[Clips as scene scripts]
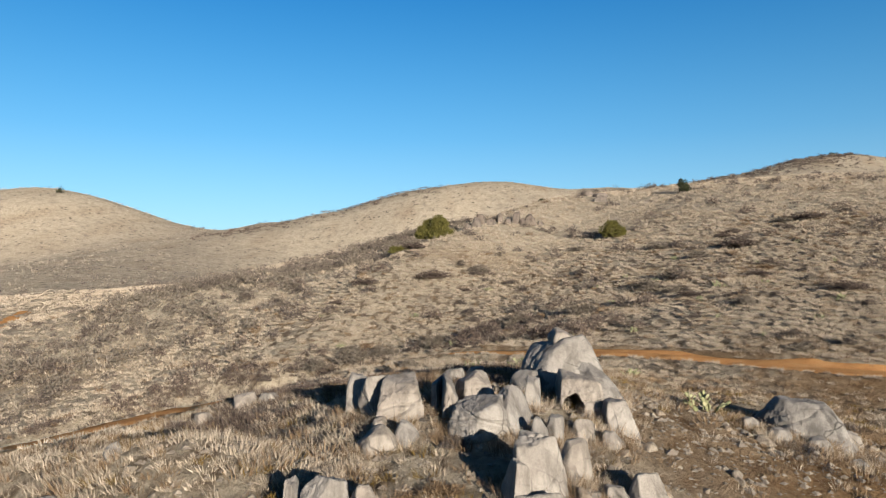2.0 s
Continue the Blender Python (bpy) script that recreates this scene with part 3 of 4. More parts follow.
# the lower cluster
boulder(-1.62, 16.45, 0.80, 0.85, 1, 8, "upright pale granite block with a sharp shaded face", 5.2, 0.16, 0.04, 1, 6, 2, top=-1.80)
boulder(-2.06, 16.6, 0.24, 0.60, 1, -6, "thin granite flake standing beside a block", 5.2, 0.2, 0.1, 0, 5, 1, top=-1.88)
boulder(-1.06, 15.65, 0.72, 0.66, 1, -14, BLOCK, 4.2, 0.4, 0.18, 3, 5, 2, top=-2.08)
boulder(-1.58, 15.65, 0.76, 0.60, 1, 8, BLOCK, 4.2, 0.2, 0, 1, 5, 2, top=-2.33)
boulder(-1.82, 15.1, 0.78, 0.52, 1, 16, BLOCK, 3.8, 0.3, 0.1, 3, 5, 2, top=-2.44)
boulder(-1.30, 14.95, 0.46, 0.44, 1, -20, "thin granite flake standing beside a block", 4.6, 0.3, 0.1, 1, 5, 1, top=-2.50)
boulder(-1.15, 17.1, 0.42, 0.4, 0.40, 30, BLOCK, 3.4, 0.3)
boulder(-2.60, 15.8, 0.72, 0.7, 1, 25, PALE, 3.6, 0.3, 0, 3, 5, 1, top=-2.38)
boulder(-2.50, 15.15, 0.36, 0.38, 1, 12, LOW, 3.4, 0.3, 0, 3, 4, 1, top=-2.55)
boulder(-0.42, 14.55, 0.96, 0.95, 1, 3, SLAB, 6.0, 0.06, 0, -2, 6, 2, top=-2.44)
boulder(-0.98, 14.45, 0.22, 0.62, 1, 5, "thin granite flake split from the slab", 5.5, 0.15, 0.08, -1, 5, 1, top=-2.50)
boulder(0.36, 14.4, 0.34, 0.36, 1, -14, BLOCK, 4.4, 0.3, 0.1, 1, 4, 1, top=-2.60)
boulder(0.80, 13.55, 0.62, 0.46, 1, -38, "wedge-shaped granite slab tilted on edge", 5.0, 0.4, 0.34, 1, 5, 1, tip=10, top=-2.56)
boulder(1.22, 12.95, 0.42, 0.36, 0.32, 10, LOW, 3.2)
boulder(1.06, 12.25, 0.62, 0.48, 0.22, -5, SLAB, 4.6, 0.2)
boulder(1.02, 11.45, 0.58, 0.46, 0.26, 12, LOW, 3.8, 0.2)
boulder(0.2, 11.35, 0.68, 0.52, 0.18, -22, SLAB, 4.6, 0.2)
boulder(0.56, 11.15, 0.42, 0.32, 0.14, 40, LOW, 3.6)
boulder(2.63, 12.6, 0.46, 0.38, 0.34, 20, BLOCK, 4.0, 0.25)
boulder(2.22, 11.6, 0.48, 0.4, 0.24, -14, LOW, 3.0)
boulder(2.66, 11.55, 0.4, 0.34, 0.22, 8, LOW, 3.0)
# on the stony side towards the track
boulder(7.70, 22.4, 2.0, 1.8, 0.78, -20, "low cracked granite hump ringed by broken stones", 1.8, 0.5, 0, 2, 6, 4)
for x, y, w, h, turn in ((7.0, 21.5, 0.7, 0.40, 20), (7.6, 21.2, 0.6, 0.34, -15), (8.2, 21.4, 0.8, 0.36, 40), (8.6, 22.0, 0.7, 0.42, 10), (7.2, 20.7, 0.45, 0.24, 60), (8.0, 20.6, 0.5, 0.22, -30), (8.7, 21.0, 0.45, 0.25, 25), (6.6, 22.1, 0.5, 0.3, 5)):
    boulder(x, y, w * 0.8, w * 0.6, h * 0.7, turn, "broken slab of pale granite on the stony hump", 4.2, 0.3, 0.1, 3, 4, 1)
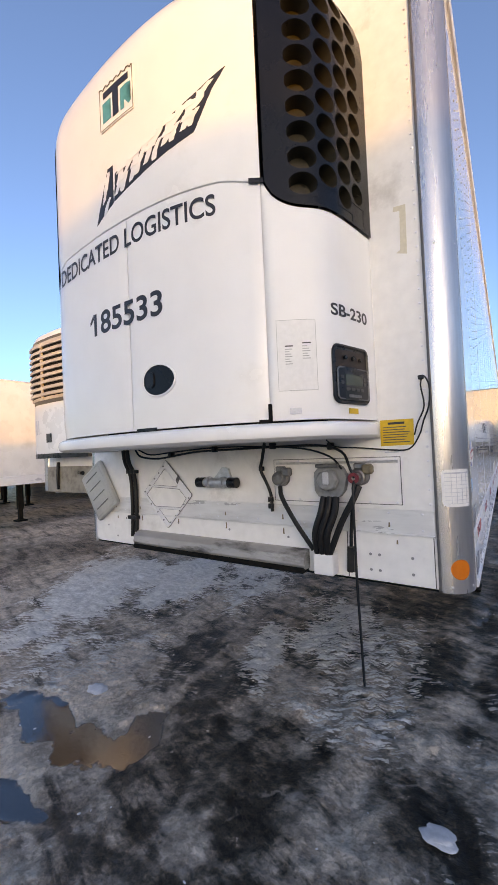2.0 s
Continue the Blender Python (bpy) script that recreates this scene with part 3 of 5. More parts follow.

Given request:
From the data above, copy each line that has the string "Blender".

Solution:
Continue the Blender Python (bpy) script that recreates this scene with part 3 of 4. More parts follow.
Continue the Blender Python (bpy) script that recreates this scene with part 3 of 5. More parts follow.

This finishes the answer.